TASK DETAILS.
Starting from the line containing "Continue the Blender", write out every remaining line exactly, the last one included.

** begin **

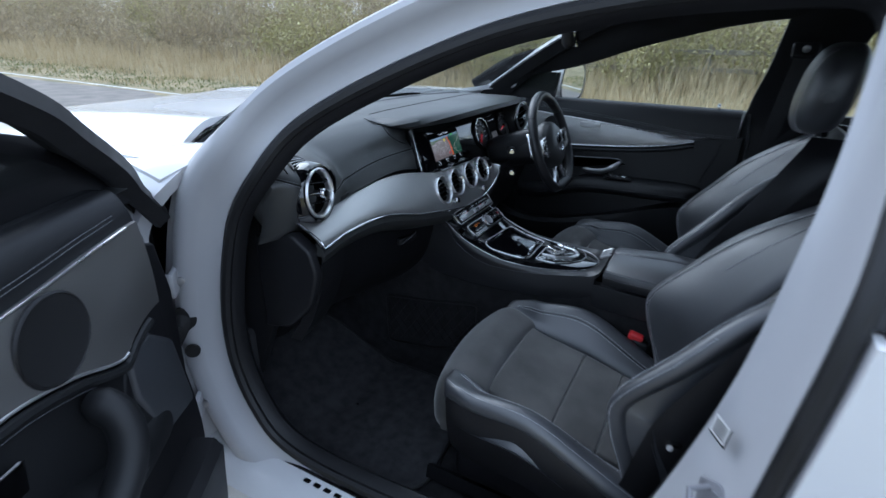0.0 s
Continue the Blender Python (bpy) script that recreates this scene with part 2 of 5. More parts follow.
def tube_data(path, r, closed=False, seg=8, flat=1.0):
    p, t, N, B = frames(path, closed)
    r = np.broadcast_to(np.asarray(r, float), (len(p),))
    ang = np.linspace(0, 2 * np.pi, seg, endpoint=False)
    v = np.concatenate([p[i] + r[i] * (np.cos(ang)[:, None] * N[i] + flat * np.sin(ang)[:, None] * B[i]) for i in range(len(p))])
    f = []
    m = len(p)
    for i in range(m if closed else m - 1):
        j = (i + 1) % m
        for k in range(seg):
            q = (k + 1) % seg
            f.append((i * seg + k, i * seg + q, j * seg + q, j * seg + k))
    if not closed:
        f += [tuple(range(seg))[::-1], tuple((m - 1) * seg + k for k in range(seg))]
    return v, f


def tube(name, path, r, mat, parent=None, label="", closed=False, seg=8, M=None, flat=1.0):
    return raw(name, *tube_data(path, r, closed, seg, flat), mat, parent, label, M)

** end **

ANSWER IN FULL.
Continue the Blender Python (bpy) script that recreates this scene with part 2 of 5. More parts follow.
def tube_data(path, r, closed=False, seg=8, flat=1.0):
    p, t, N, B = frames(path, closed)
    r = np.broadcast_to(np.asarray(r, float), (len(p),))
    ang = np.linspace(0, 2 * np.pi, seg, endpoint=False)
    v = np.concatenate([p[i] + r[i] * (np.cos(ang)[:, None] * N[i] + flat * np.sin(ang)[:, None] * B[i]) for i in range(len(p))])
    f = []
    m = len(p)
    for i in range(m if closed else m - 1):
        j = (i + 1) % m
        for k in range(seg):
            q = (k + 1) % seg
            f.append((i * seg + k, i * seg + q, j * seg + q, j * seg + k))
    if not closed:
        f += [tuple(range(seg))[::-1], tuple((m - 1) * seg + k for k in range(seg))]
    return v, f


def tube(name, path, r, mat, parent=None, label="", closed=False, seg=8, M=None, flat=1.0):
    return raw(name, *tube_data(path, r, closed, seg, flat), mat, parent, label, M)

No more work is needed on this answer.